Say how many lines of the listing below contain "that", giving the number and nothing else.

MATERIAL SUPPLIED:
┄┄┄┄┄┄
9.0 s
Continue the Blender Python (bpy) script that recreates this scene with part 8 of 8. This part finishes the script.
┄┄┄┄┄┄
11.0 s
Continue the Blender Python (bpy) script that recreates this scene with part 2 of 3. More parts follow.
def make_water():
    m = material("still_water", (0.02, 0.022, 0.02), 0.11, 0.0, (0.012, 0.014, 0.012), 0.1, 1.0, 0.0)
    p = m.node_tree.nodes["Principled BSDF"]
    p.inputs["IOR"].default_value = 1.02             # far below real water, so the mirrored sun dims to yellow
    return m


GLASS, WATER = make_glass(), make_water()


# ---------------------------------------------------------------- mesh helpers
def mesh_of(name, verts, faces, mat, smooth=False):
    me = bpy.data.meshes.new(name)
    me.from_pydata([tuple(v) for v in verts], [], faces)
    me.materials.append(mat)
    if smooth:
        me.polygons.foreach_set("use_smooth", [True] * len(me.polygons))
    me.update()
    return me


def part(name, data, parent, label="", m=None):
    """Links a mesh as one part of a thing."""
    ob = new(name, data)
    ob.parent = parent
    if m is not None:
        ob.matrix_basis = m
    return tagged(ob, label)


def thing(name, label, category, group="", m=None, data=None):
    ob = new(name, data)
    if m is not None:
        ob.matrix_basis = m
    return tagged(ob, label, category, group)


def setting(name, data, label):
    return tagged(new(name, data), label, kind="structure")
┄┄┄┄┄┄
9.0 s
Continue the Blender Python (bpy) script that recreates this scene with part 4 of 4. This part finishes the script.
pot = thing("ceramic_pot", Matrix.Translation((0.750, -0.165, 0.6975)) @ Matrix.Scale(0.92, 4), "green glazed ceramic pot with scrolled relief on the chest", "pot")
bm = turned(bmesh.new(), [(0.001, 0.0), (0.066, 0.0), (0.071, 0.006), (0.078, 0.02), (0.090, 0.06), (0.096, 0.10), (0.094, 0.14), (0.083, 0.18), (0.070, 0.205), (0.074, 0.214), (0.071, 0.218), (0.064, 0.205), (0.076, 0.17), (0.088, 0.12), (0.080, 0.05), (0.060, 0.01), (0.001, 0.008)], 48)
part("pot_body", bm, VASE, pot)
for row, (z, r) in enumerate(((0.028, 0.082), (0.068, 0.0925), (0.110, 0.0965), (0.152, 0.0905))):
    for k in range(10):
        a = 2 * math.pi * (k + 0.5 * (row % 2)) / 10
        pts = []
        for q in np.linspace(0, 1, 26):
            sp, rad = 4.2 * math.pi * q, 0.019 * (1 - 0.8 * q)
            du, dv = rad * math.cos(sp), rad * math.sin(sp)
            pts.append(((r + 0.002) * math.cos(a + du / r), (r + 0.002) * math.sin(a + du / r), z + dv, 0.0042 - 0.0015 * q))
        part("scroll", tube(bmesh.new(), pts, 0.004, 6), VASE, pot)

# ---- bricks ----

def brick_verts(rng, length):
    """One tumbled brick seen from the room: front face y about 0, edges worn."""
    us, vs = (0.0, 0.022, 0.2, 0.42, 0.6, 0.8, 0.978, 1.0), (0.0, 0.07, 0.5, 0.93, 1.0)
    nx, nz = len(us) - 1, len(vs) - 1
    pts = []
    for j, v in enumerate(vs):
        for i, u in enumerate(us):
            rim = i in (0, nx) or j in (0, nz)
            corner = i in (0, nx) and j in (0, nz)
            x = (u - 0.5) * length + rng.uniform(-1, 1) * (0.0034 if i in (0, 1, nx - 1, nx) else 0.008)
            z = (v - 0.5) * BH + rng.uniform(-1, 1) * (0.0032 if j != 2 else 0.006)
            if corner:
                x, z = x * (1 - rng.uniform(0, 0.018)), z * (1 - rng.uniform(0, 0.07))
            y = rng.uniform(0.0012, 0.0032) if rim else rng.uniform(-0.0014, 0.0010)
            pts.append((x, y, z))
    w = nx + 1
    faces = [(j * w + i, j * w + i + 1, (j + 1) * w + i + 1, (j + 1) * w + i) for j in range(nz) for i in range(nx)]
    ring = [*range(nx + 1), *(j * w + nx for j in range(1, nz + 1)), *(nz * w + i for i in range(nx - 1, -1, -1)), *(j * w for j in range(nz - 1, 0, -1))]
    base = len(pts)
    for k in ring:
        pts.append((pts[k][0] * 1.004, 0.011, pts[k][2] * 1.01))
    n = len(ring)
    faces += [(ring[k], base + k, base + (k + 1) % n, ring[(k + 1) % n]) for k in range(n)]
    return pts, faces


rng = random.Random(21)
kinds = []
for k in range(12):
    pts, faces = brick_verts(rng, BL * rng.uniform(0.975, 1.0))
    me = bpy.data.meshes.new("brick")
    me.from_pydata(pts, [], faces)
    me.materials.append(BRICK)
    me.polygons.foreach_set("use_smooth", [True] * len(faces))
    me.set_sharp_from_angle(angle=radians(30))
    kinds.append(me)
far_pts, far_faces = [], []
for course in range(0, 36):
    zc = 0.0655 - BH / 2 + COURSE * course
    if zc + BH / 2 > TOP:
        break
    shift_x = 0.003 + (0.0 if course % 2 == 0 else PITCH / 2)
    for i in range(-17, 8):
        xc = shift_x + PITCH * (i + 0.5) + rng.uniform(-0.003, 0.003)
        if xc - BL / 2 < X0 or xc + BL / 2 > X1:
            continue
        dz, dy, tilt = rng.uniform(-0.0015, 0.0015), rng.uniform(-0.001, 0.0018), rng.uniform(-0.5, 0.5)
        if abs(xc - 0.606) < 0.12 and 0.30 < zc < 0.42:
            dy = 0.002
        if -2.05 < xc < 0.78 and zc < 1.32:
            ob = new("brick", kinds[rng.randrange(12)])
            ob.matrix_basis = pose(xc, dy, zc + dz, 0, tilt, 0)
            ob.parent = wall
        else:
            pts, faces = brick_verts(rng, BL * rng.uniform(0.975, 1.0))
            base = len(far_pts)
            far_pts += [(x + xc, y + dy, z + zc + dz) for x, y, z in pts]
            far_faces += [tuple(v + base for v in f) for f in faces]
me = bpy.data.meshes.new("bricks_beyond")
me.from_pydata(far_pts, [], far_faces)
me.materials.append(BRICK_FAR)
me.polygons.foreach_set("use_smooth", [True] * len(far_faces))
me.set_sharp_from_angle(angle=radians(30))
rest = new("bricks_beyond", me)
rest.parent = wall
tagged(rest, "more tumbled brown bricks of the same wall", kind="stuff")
┄┄┄┄┄┄
RESULT OF THE TASK:
3